Exercise prompt: Return verbatim all lines from the first one in the records to the line with "pose from metres", both ends kept.

Data excerpts:
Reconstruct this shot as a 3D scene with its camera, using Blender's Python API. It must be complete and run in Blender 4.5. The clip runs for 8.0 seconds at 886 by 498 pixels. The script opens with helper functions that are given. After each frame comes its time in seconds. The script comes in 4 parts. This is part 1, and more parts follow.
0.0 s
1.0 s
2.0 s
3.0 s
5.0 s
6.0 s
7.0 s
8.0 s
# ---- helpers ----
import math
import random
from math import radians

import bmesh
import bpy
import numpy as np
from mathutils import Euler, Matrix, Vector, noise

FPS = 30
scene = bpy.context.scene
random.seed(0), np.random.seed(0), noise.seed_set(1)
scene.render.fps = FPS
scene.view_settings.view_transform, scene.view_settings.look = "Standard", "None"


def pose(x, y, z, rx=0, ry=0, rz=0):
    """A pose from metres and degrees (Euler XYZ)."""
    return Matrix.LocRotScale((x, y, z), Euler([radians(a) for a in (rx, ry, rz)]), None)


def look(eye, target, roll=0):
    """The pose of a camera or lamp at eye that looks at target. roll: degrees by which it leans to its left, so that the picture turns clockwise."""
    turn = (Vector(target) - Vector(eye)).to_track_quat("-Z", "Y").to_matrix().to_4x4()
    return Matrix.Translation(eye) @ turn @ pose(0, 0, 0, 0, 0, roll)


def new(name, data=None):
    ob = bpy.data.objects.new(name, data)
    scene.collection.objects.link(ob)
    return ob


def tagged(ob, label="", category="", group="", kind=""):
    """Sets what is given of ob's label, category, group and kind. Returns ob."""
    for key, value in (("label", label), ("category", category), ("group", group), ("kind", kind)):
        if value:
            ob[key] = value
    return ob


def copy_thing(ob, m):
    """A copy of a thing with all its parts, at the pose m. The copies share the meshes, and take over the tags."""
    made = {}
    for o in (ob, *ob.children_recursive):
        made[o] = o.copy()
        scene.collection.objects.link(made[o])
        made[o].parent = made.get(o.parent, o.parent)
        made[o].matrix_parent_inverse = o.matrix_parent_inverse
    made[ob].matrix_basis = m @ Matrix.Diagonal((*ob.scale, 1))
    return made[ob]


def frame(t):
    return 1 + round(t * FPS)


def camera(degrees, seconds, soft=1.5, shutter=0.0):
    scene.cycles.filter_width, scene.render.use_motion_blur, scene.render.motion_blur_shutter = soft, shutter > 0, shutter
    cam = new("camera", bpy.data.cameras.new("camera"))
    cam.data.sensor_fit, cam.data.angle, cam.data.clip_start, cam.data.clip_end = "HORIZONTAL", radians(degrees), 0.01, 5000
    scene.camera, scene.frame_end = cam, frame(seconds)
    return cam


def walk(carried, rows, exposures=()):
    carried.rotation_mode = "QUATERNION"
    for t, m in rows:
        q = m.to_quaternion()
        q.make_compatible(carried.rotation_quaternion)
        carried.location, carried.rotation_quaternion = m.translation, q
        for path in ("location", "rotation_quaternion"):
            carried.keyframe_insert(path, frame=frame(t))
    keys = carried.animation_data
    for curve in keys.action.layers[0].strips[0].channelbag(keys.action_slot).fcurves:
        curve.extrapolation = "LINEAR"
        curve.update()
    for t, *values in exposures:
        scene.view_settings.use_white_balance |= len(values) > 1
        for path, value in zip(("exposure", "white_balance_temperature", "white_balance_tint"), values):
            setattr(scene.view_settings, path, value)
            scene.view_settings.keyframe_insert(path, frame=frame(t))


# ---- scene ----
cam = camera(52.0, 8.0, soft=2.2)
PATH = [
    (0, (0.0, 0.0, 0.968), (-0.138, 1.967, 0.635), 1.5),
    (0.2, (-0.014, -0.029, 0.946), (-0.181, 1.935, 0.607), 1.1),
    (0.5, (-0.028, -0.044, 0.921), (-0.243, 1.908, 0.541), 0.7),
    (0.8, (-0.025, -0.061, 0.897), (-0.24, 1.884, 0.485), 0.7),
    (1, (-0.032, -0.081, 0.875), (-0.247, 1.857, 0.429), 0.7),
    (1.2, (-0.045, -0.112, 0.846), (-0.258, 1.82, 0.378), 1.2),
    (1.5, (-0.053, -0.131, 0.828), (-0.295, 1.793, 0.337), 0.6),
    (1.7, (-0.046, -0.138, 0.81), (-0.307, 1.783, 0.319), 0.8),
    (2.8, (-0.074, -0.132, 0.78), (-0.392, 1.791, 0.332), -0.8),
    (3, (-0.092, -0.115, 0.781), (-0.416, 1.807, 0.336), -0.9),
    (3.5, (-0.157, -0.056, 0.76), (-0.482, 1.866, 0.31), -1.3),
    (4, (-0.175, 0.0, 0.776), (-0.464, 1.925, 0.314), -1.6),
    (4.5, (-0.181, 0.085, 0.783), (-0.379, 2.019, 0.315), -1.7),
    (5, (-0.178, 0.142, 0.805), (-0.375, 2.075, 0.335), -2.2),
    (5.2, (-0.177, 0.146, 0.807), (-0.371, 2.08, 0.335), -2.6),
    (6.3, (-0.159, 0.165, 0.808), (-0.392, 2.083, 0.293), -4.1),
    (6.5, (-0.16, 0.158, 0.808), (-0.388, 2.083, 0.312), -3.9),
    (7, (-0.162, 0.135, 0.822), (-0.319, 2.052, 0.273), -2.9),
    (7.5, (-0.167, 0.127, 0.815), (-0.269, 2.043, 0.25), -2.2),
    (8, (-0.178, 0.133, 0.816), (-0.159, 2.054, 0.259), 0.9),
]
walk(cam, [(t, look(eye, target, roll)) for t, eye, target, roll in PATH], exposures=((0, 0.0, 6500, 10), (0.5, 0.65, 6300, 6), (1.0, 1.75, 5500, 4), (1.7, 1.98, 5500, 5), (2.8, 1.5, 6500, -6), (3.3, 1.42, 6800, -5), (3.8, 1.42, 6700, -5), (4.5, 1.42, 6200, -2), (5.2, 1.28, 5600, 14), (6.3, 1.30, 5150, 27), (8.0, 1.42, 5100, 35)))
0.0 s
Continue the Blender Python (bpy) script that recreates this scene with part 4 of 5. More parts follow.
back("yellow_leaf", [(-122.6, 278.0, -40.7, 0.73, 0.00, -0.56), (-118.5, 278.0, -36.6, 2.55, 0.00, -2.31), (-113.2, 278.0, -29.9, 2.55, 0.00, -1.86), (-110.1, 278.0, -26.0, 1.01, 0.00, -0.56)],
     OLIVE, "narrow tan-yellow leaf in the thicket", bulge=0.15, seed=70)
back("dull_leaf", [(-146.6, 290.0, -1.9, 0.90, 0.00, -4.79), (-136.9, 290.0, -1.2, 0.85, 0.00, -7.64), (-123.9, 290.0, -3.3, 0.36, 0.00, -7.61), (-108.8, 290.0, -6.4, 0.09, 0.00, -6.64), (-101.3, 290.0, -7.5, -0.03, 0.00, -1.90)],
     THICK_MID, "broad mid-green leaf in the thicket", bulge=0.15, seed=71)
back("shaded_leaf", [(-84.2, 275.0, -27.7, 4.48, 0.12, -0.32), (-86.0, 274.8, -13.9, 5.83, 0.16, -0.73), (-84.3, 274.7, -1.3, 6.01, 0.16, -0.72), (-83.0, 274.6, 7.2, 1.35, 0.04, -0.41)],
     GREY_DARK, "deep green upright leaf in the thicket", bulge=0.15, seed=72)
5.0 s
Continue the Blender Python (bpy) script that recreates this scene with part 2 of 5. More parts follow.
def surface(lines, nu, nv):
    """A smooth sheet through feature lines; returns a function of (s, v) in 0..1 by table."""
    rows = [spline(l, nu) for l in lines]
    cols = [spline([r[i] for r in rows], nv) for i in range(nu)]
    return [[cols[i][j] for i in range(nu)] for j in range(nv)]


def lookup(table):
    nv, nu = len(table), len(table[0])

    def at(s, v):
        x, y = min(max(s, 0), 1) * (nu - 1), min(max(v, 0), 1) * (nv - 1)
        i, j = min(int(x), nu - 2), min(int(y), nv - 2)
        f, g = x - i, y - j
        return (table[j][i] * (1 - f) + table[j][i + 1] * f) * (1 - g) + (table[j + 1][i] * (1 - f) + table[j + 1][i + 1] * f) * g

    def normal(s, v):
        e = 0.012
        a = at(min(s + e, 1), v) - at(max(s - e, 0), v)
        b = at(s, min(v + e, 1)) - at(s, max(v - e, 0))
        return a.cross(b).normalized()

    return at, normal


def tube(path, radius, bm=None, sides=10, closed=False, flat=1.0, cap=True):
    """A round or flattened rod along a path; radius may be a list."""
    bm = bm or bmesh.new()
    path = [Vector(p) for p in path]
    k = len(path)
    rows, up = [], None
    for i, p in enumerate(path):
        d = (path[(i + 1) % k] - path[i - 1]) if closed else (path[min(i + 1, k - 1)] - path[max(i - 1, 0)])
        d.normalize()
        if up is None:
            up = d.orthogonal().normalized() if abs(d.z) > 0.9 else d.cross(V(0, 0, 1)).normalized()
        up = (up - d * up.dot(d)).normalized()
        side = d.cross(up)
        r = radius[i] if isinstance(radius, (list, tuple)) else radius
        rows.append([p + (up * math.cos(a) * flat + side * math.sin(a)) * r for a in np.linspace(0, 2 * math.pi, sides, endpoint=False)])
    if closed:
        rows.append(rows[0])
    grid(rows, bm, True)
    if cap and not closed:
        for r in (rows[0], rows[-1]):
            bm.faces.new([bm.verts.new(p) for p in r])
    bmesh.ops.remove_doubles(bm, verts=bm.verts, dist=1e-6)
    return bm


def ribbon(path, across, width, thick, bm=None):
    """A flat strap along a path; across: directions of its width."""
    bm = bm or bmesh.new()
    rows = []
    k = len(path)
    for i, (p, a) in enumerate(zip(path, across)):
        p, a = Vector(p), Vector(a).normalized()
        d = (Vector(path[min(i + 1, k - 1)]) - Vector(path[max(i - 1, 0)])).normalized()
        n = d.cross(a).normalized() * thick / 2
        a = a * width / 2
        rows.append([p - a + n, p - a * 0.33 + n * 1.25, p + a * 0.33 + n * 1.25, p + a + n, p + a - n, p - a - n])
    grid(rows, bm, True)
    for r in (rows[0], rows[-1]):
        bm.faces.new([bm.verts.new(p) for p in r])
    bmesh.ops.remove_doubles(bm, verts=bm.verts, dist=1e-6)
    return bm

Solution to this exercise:
Reconstruct this shot as a 3D scene with its camera, using Blender's Python API. It must be complete and run in Blender 4.5. The clip runs for 8.0 seconds at 886 by 498 pixels. The script opens with helper functions that are given. After each frame comes its time in seconds. The script comes in 4 parts. This is part 1, and more parts follow.
0.0 s
1.0 s
2.0 s
3.0 s
5.0 s
6.0 s
7.0 s
8.0 s
# ---- helpers ----
import math
import random
from math import radians

import bmesh
import bpy
import numpy as np
from mathutils import Euler, Matrix, Vector, noise

FPS = 30
scene = bpy.context.scene
random.seed(0), np.random.seed(0), noise.seed_set(1)
scene.render.fps = FPS
scene.view_settings.view_transform, scene.view_settings.look = "Standard", "None"


def pose(x, y, z, rx=0, ry=0, rz=0):
    """A pose from metres and degrees (Euler XYZ)."""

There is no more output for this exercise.